Dans le cas de la fusillade de Constance, l’assaillant vivait dans la région depuis 15 ans. Il aurait toujours exprimé sur les réseaux sociaux des critiques contre l’ÉI. Ses motifs, tout comme les incidents survenus pendant l’attaque, font toujours l’objet d’une enquête. L’on dit que l’homme évoluait dans le « difficile milieu » des trafiquants de drogue et des videurs de boîte de nuit.

Selon les médias, l’attaquant est le beau-frère du propriétaire de la discothèque. Avant l’attaque, il se serait querellé avec les employés du club, puis serait parti. Il revint plus tard avec un fusil d’assaut M16 et tira sur l’un des portiers.

Alors que tout porte à croire qu’il s’agit à Constance d’acte associé au crime organisé et qu’Ahmad A. semble avoir été gravement traumatisé, les politiciens des partis au pouvoir se sont empressés d’utiliser cyniquement ces attaques pour justifier les déportations et la détention de masse à seulement huit semaines des élections fédérales.

« Il faut mettre fin au cercle vicieux des processus techniques des déportations », a déclaré le secrétaire général de l’Union chrétienne-sociale, Andreas Scheuer au Bild am Sonntag. « Si la radicalisation est identifiée, nous devons mettre ces personnes hors d’état de nuire et les détenir avant qu’elles ne commettent des crimes. »

Le politicien social-démocrate (SPD) Burkhard Lischka a également soulevé pour Ahmad A la possibilité de la rétention administrative avant déportation. « Même si les circonstances concrètes sont encore non élucidées, il faut poser la question pourquoi l’homme ne se trouvait-il pas en rétention », a dit Lischka au journal Heilbronner Stimme. « Le législateur fédéral en avait élargi les possibilités à cet effet quelques semaines auparavant. »

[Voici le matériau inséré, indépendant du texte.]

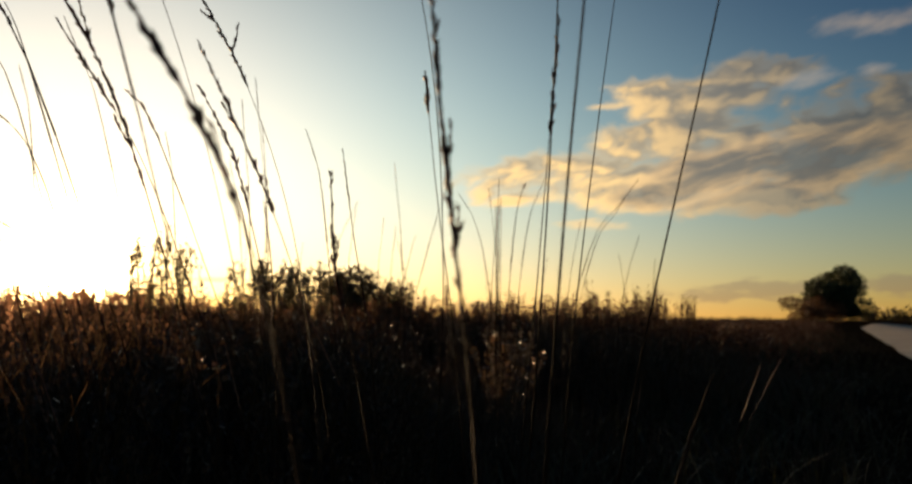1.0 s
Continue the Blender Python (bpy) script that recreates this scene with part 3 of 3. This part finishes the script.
# ---- tall grass ----
def husk_mesh():
    """One pointed seed husk, a unit long, along +z."""
    bm = bmesh.new()
    levels, sides = ((0.0, 0.05), (0.25, 0.125), (0.6, 0.105)), 5
    rings = [[bm.verts.new((r * math.cos(k * math.tau / sides), r * math.sin(k * math.tau / sides), z)) for k in range(sides)] for z, r in levels]
    tip = bm.verts.new((0.02, 0, 1.0))
    for a, b in zip(rings, rings[1:]):
        for k in range(sides):
            bm.faces.new((a[k], a[(k + 1) % sides], b[(k + 1) % sides], b[k]))
    for k in range(sides):
        bm.faces.new((rings[-1][k], rings[-1][(k + 1) % sides], tip))
    bm.faces.new(rings[0][::-1])
    me = bpy.data.meshes.new("spikelet")
    bm.to_mesh(me)
    bm.free()
    me.materials.append(HUSK)
    me.shade_smooth()
    return me


HUSK_MESH = husk_mesh()
HUSK_V = np.array([v.co for v in HUSK_MESH.vertices])
HUSK_F = [tuple(p.vertices) for p in HUSK_MESH.polygons]
stem_rng = np.random.default_rng(77)

STEM_LABELS = {
    "seed": "tall dry grass stem with a dense brown seed head",
    "tuft": "tall dry grass stem with a short tufted seed head",
    "double": "tall dry grass stem with two drooping brown seed heads",
    "branch": "tall dry grass stem with a branching brown seed head",
    "bulb": "tall dry grass stem with a thick dark seed head",
    "fine": "thin dry grass stem with a sparse narrow seed head",
    "bare": "thin bare grass stem without a seed head",
    "blunt": "straight dry grass stem broken off bluntly at its top",
    "bud": "thin grass stem with one small dark bud",
    "silky": "thin arching grass stem with seed head paled for sun glints",
}


def along(points, lengths, d):
    """Place and direction d metres below the tip."""
    i = 0
    while i < len(lengths) - 1 and d > lengths[i]:
        d -= lengths[i]
        i += 1
    a, b = points[i], points[i + 1]
    return a.lerp(b, min(d / max(lengths[i], 1e-6), 1.0)), (a - b).normalized()


# how the husks sit in knots along a head: gap between knots, knot length, husks in a knot, how far they spread
KNOTS = {
    "seed": (0.0135, 0.012, 7, 0.28), "branch": (0.0135, 0.016, 12, 0.30), "double": (0.019, 0.017, 9, 0.28), "tuft": (0.010, 0.012, 10, 0.34),
    "bulb": (0.0075, 0.011, 10, 0.40), "fine": (0.012, 0.015, 3, 0.07), "bud": (0.004, 0.006, 5, 0.25),
    "silky": (0.013, 0.010, 4, 0.30),
}


def spikelets(head, bm, pts, lens, length, near, size, kind, start=0.0):
    """Husks set in knots along the top of a stem, bare between; close by, each husk is a piece of its own."""
    rng = stem_rng
    gap, knot, count, spread = KNOTS[kind]
    big = size / 0.0085
    d, k = start, 0
    while d < start + length:
        along_head = (d - start) / max(length, 1e-6)
        slim = min(1.0, 0.45 + 1.6 * along_head)      # slimmer towards the tip
        turn = (k % 2) * math.pi + rng.uniform(-0.8, 0.8)
        k += 1
        n = max(1, round(count * slim * rng.uniform(0.6, 1.3)))
        for _ in range(n):
            p, way = along(pts, lens, d + knot * big * rng.uniform(0.0, 1.0))
            u = way.orthogonal().normalized()
            a = turn + rng.normal(0, 1.5)
            side = u * math.cos(a) + way.cross(u) * math.sin(a)
            lean = abs(rng.normal(0, spread * 0.6)) + 0.03
            q = (way + side * lean).normalized()
            s = size * rng.uniform(0.7, 1.2) * (0.65 + 0.35 * slim)
            m = Matrix.Translation(p + side * 0.0006) @ q.to_track_quat("Z", "Y").to_matrix().to_4x4() @ Matrix.Scale(s, 4)
            if near:
                ob = new("spikelet", HUSK_MESH)
                ob.parent = head
                ob.matrix_basis = m
            else:
                vs = [bm.verts.new(m @ Vector(c)) for c in HUSK_V]
                for f in HUSK_F:
                    bm.faces.new([vs[i] for i in f])
        d += gap * big * rng.uniform(0.65, 1.45)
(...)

Ce durcissement s’appliquait toutefois aux « individus dangereux ». En dépit de l’ambiguïté de ce terme, dans le cas d’Admad A. les autorités ne l’avaient cependant visiblement pas évalué en tant que tel. De plus, il ne s’était manifestement pas opposé à sa déportation, mais avait cherché à quitter l’Allemagne. Apparemment Lischka veut mettre en détention préventive toutes les personnes contraintes de quitter le pays.